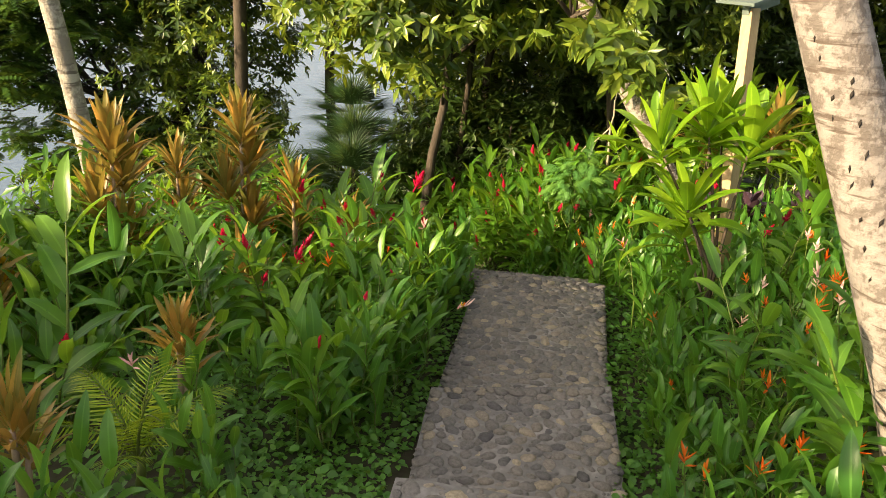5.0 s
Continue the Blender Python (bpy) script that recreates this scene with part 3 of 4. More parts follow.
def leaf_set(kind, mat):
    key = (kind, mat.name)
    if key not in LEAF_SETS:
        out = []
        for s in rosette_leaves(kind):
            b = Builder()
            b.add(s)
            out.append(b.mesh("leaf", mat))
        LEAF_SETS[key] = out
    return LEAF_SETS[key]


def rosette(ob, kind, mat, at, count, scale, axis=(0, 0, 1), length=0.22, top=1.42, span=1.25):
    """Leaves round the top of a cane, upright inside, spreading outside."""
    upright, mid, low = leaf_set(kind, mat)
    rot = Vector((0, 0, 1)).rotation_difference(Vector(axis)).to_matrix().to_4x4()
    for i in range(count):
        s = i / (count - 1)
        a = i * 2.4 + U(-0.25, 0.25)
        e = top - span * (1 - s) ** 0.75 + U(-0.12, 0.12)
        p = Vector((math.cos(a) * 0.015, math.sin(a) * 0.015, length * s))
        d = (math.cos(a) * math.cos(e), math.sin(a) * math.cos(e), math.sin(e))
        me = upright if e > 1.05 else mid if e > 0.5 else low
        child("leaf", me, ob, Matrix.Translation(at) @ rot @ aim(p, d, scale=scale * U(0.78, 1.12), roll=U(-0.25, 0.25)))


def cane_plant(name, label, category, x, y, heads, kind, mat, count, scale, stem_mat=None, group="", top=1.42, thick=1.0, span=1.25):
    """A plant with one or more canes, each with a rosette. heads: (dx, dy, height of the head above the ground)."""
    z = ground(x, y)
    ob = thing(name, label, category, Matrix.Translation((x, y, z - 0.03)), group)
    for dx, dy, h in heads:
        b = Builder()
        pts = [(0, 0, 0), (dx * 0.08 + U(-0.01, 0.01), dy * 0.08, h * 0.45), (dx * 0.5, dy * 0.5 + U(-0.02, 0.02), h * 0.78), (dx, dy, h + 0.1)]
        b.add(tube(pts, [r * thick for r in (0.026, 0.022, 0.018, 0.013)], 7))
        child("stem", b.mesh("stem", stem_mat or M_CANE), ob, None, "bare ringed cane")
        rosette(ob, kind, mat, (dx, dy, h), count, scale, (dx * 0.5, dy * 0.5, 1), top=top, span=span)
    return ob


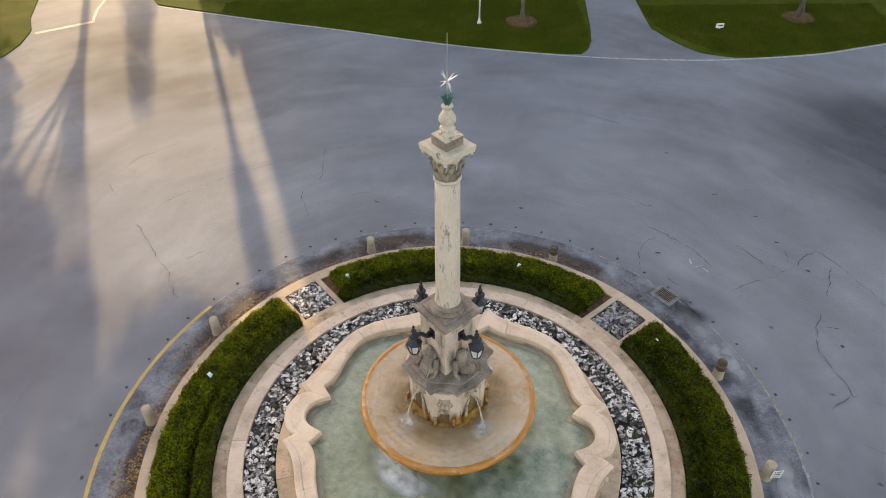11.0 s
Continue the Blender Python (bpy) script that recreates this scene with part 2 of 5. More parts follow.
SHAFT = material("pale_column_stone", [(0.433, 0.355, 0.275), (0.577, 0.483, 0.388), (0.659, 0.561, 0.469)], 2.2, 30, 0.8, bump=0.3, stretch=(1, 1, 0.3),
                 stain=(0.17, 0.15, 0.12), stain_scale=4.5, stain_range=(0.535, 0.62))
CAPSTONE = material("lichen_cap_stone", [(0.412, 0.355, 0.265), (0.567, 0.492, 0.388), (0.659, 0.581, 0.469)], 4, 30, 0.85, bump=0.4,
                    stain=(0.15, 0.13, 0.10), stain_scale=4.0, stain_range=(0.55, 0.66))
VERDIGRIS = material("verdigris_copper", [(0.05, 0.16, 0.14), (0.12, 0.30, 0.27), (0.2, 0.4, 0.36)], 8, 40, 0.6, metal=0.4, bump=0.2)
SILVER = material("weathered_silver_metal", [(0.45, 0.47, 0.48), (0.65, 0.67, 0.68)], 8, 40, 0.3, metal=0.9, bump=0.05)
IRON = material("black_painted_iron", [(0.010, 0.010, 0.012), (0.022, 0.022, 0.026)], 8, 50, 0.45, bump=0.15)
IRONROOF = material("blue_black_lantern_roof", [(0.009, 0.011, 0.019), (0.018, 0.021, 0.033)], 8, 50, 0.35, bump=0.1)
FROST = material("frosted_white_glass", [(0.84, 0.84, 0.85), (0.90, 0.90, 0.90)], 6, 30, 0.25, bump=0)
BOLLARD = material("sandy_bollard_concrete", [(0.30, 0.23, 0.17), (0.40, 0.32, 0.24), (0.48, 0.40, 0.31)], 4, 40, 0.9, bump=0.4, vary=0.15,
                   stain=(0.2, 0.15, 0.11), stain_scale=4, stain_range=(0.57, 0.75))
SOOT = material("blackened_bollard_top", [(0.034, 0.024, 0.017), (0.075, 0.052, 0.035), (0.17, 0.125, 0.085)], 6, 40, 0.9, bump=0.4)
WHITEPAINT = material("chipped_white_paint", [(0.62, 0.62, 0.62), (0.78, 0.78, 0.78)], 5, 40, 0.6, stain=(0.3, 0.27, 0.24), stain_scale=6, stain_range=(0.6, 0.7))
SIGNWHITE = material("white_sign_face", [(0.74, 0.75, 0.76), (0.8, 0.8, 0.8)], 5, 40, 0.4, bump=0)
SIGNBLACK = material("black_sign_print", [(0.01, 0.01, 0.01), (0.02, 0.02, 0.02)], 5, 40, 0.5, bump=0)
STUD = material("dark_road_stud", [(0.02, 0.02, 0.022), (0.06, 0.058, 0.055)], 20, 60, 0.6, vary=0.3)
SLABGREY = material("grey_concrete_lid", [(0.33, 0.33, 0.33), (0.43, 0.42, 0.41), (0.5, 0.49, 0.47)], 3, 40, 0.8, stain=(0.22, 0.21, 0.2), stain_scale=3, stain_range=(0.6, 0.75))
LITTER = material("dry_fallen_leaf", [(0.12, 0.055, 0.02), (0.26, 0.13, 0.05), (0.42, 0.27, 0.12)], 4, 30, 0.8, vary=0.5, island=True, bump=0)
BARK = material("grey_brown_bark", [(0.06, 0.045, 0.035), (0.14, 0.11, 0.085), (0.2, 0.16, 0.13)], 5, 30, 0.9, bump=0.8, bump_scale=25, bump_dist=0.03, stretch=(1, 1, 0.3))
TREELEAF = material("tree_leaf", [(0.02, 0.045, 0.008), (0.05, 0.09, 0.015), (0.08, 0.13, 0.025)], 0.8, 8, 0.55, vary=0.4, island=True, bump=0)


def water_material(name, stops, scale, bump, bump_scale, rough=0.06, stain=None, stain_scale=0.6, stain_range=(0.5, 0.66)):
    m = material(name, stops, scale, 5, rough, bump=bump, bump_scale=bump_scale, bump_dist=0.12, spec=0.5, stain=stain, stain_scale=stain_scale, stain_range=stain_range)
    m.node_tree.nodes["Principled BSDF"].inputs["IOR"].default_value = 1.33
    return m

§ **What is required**
Transcribe the material as is, with images omitted.

§ **Response to this task**
5.0 s
Continue the Blender Python (bpy) script that recreates this scene with part 3 of 4. More parts follow.
def leaf_set(kind, mat):
    key = (kind, mat.name)
    if key not in LEAF_SETS:
        out = []
        for s in rosette_leaves(kind):
            b = Builder()
            b.add(s)
            out.append(b.mesh("leaf", mat))
        LEAF_SETS[key] = out
    return LEAF_SETS[key]


def rosette(ob, kind, mat, at, count, scale, axis=(0, 0, 1), length=0.22, top=1.42, span=1.25):
    """Leaves round the top of a cane, upright inside, spreading outside."""
    upright, mid, low = leaf_set(kind, mat)
    rot = Vector((0, 0, 1)).rotation_difference(Vector(axis)).to_matrix().to_4x4()
    for i in range(count):
        s = i / (count - 1)
        a = i * 2.4 + U(-0.25, 0.25)
        e = top - span * (1 - s) ** 0.75 + U(-0.12, 0.12)
        p = Vector((math.cos(a) * 0.015, math.sin(a) * 0.015, length * s))
        d = (math.cos(a) * math.cos(e), math.sin(a) * math.cos(e), math.sin(e))
        me = upright if e > 1.05 else mid if e > 0.5 else low
        child("leaf", me, ob, Matrix.Translation(at) @ rot @ aim(p, d, scale=scale * U(0.78, 1.12), roll=U(-0.25, 0.25)))


def cane_plant(name, label, category, x, y, heads, kind, mat, count, scale, stem_mat=None, group="", top=1.42, thick=1.0, span=1.25):
    """A plant with one or more canes, each with a rosette. heads: (dx, dy, height of the head above the ground)."""
    z = ground(x, y)
    ob = thing(name, label, category, Matrix.Translation((x, y, z - 0.03)), group)
    for dx, dy, h in heads:
        b = Builder()
        pts = [(0, 0, 0), (dx * 0.08 + U(-0.01, 0.01), dy * 0.08, h * 0.45), (dx * 0.5, dy * 0.5 + U(-0.02, 0.02), h * 0.78), (dx, dy, h + 0.1)]
        b.add(tube(pts, [r * thick for r in (0.026, 0.022, 0.018, 0.013)], 7))
        child("stem", b.mesh("stem", stem_mat or M_CANE), ob, None, "bare ringed cane")
        rosette(ob, kind, mat, (dx, dy, h), count, scale, (dx * 0.5, dy * 0.5, 1), top=top, span=span)
    return ob


11.0 s
Continue the Blender Python (bpy) script that recreates this scene with part 2 of 5. More parts follow.
SHAFT = material("pale_column_stone", [(0.433, 0.355, 0.275), (0.577, 0.483, 0.388), (0.659, 0.561, 0.469)], 2.2, 30, 0.8, bump=0.3, stretch=(1, 1, 0.3),
                 stain=(0.17, 0.15, 0.12), stain_scale=4.5, stain_range=(0.535, 0.62))
CAPSTONE = material("lichen_cap_stone", [(0.412, 0.355, 0.265), (0.567, 0.492, 0.388), (0.659, 0.581, 0.469)], 4, 30, 0.85, bump=0.4,
                    stain=(0.15, 0.13, 0.10), stain_scale=4.0, stain_range=(0.55, 0.66))
VERDIGRIS = material("verdigris_copper", [(0.05, 0.16, 0.14), (0.12, 0.30, 0.27), (0.2, 0.4, 0.36)], 8, 40, 0.6, metal=0.4, bump=0.2)
SILVER = material("weathered_silver_metal", [(0.45, 0.47, 0.48), (0.65, 0.67, 0.68)], 8, 40, 0.3, metal=0.9, bump=0.05)
IRON = material("black_painted_iron", [(0.010, 0.010, 0.012), (0.022, 0.022, 0.026)], 8, 50, 0.45, bump=0.15)
IRONROOF = material("blue_black_lantern_roof", [(0.009, 0.011, 0.019), (0.018, 0.021, 0.033)], 8, 50, 0.35, bump=0.1)
FROST = material("frosted_white_glass", [(0.84, 0.84, 0.85), (0.90, 0.90, 0.90)], 6, 30, 0.25, bump=0)
BOLLARD = material("sandy_bollard_concrete", [(0.30, 0.23, 0.17), (0.40, 0.32, 0.24), (0.48, 0.40, 0.31)], 4, 40, 0.9, bump=0.4, vary=0.15,
                   stain=(0.2, 0.15, 0.11), stain_scale=4, stain_range=(0.57, 0.75))
SOOT = material("blackened_bollard_top", [(0.034, 0.024, 0.017), (0.075, 0.052, 0.035), (0.17, 0.125, 0.085)], 6, 40, 0.9, bump=0.4)
WHITEPAINT = material("chipped_white_paint", [(0.62, 0.62, 0.62), (0.78, 0.78, 0.78)], 5, 40, 0.6, stain=(0.3, 0.27, 0.24), stain_scale=6, stain_range=(0.6, 0.7))
SIGNWHITE = material("white_sign_face", [(0.74, 0.75, 0.76), (0.8, 0.8, 0.8)], 5, 40, 0.4, bump=0)
SIGNBLACK = material("black_sign_print", [(0.01, 0.01, 0.01), (0.02, 0.02, 0.02)], 5, 40, 0.5, bump=0)
STUD = material("dark_road_stud", [(0.02, 0.02, 0.022), (0.06, 0.058, 0.055)], 20, 60, 0.6, vary=0.3)
SLABGREY = material("grey_concrete_lid", [(0.33, 0.33, 0.33), (0.43, 0.42, 0.41), (0.5, 0.49, 0.47)], 3, 40, 0.8, stain=(0.22, 0.21, 0.2), stain_scale=3, stain_range=(0.6, 0.75))
LITTER = material("dry_fallen_leaf", [(0.12, 0.055, 0.02), (0.26, 0.13, 0.05), (0.42, 0.27, 0.12)], 4, 30, 0.8, vary=0.5, island=True, bump=0)
BARK = material("grey_brown_bark", [(0.06, 0.045, 0.035), (0.14, 0.11, 0.085), (0.2, 0.16, 0.13)], 5, 30, 0.9, bump=0.8, bump_scale=25, bump_dist=0.03, stretch=(1, 1, 0.3))
TREELEAF = material("tree_leaf", [(0.02, 0.045, 0.008), (0.05, 0.09, 0.015), (0.08, 0.13, 0.025)], 0.8, 8, 0.55, vary=0.4, island=True, bump=0)


def water_material(name, stops, scale, bump, bump_scale, rough=0.06, stain=None, stain_scale=0.6, stain_range=(0.5, 0.66)):
    m = material(name, stops, scale, 5, rough, bump=bump, bump_scale=bump_scale, bump_dist=0.12, spec=0.5, stain=stain, stain_scale=stain_scale, stain_range=stain_range)
    m.node_tree.nodes["Principled BSDF"].inputs["IOR"].default_value = 1.33
    return m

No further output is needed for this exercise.